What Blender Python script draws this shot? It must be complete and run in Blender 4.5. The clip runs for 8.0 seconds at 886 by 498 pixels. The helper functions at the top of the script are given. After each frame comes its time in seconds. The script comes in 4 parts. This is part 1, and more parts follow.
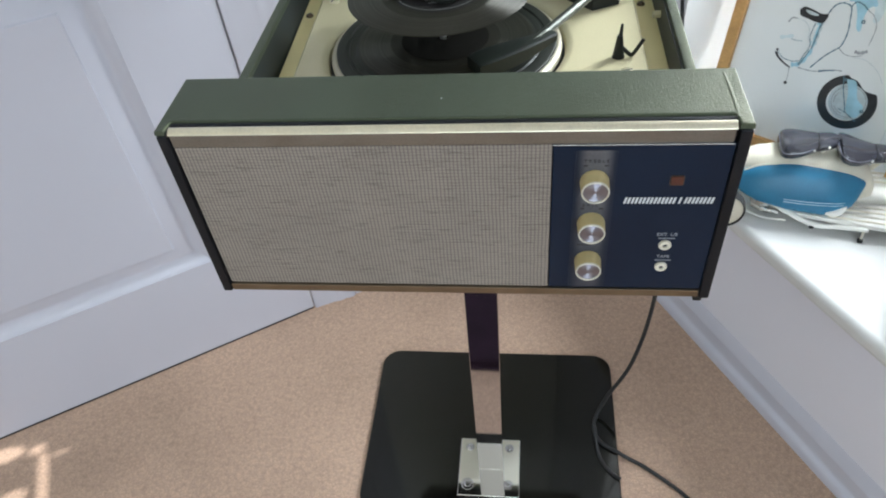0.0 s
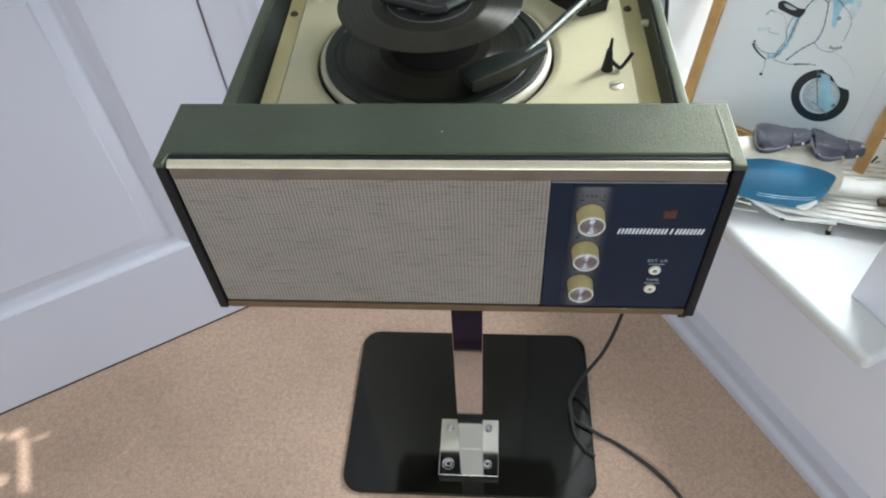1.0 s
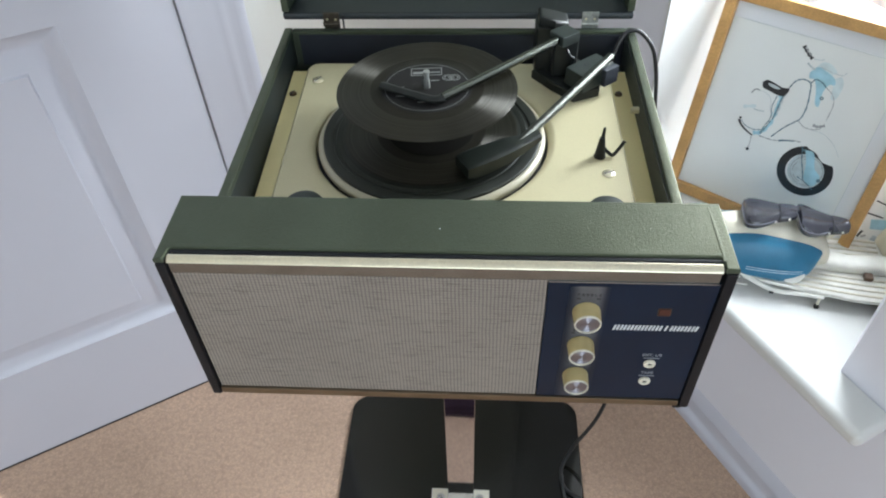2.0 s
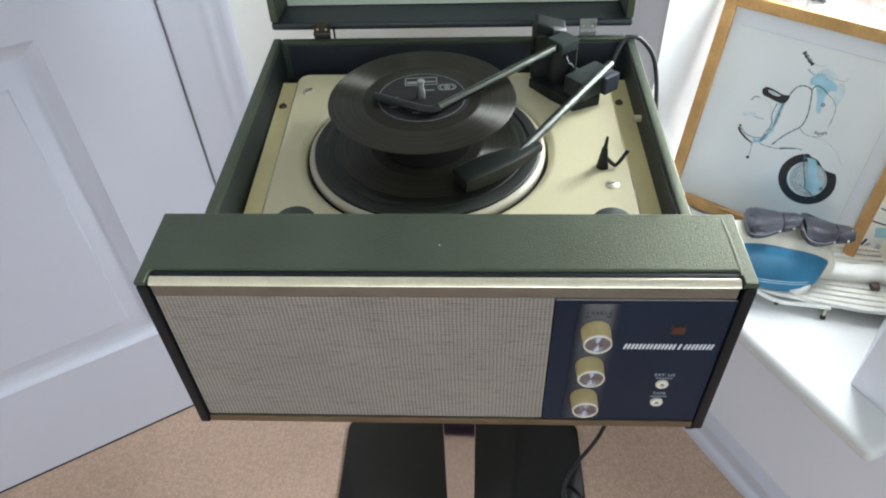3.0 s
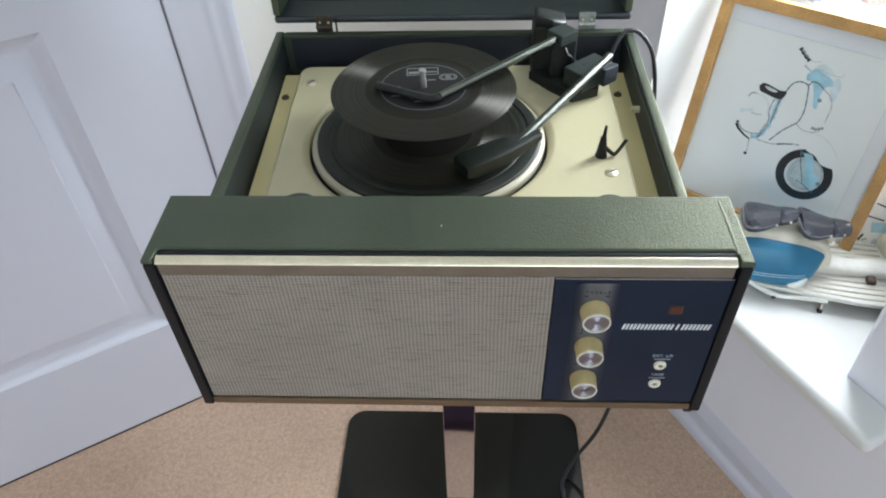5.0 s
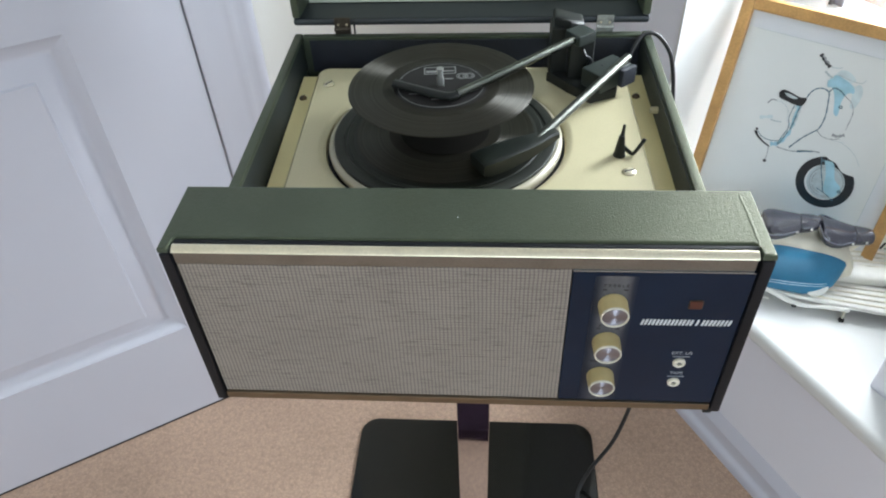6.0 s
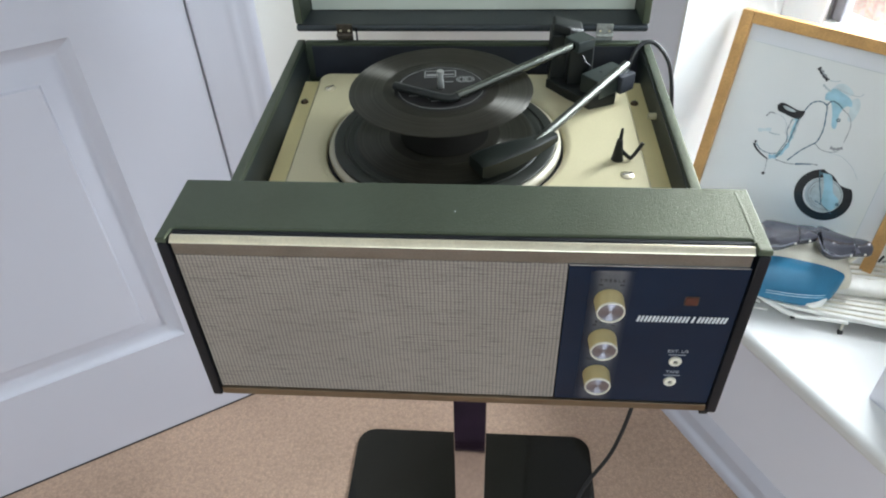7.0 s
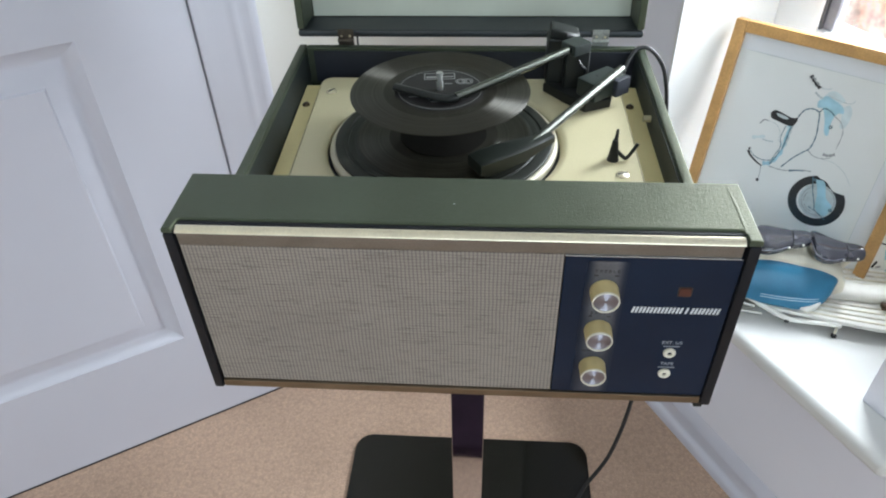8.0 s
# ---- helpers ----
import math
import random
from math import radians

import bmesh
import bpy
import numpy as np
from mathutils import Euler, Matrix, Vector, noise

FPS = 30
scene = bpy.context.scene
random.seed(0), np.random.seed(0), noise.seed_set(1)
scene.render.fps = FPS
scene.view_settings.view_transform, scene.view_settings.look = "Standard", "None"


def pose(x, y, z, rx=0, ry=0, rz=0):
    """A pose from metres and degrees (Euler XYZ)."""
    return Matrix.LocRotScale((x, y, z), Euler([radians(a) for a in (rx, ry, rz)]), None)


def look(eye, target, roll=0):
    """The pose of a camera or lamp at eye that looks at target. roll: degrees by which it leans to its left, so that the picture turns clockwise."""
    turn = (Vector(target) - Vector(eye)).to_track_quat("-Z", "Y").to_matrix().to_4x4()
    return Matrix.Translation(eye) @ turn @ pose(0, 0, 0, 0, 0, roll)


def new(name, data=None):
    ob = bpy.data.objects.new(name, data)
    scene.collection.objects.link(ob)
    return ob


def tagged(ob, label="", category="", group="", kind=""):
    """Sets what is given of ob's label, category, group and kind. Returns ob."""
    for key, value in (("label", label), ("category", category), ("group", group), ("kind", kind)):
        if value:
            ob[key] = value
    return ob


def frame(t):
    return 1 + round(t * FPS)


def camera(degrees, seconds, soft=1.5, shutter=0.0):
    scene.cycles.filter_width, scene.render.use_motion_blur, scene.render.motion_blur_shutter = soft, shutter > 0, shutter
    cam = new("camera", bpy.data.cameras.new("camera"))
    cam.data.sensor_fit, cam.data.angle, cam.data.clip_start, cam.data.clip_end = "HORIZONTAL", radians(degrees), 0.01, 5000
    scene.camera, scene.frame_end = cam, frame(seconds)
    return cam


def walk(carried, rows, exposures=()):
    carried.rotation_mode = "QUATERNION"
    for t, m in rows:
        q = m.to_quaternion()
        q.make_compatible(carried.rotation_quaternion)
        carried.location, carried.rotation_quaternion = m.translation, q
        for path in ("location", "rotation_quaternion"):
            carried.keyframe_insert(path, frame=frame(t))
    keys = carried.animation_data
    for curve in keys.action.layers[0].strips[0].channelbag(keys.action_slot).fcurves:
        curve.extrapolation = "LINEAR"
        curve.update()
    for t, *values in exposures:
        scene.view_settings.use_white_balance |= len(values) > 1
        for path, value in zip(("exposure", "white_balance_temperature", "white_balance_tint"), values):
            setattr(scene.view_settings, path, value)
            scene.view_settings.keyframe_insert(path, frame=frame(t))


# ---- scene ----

*Work to complete*
Starting at the top of the listing above, reproduce each line up to and including the one with "scene = bpy.context.scene"; omit the pictures.

*Solution*
What Blender Python script draws this shot? It must be complete and run in Blender 4.5. The clip runs for 8.0 seconds at 886 by 498 pixels. The helper functions at the top of the script are given. After each frame comes its time in seconds. The script comes in 4 parts. This is part 1, and more parts follow.
0.0 s
1.0 s
2.0 s
3.0 s
5.0 s
6.0 s
7.0 s
8.0 s
# ---- helpers ----
import math
import random
from math import radians

import bmesh
import bpy
import numpy as np
from mathutils import Euler, Matrix, Vector, noise

FPS = 30
scene = bpy.context.scene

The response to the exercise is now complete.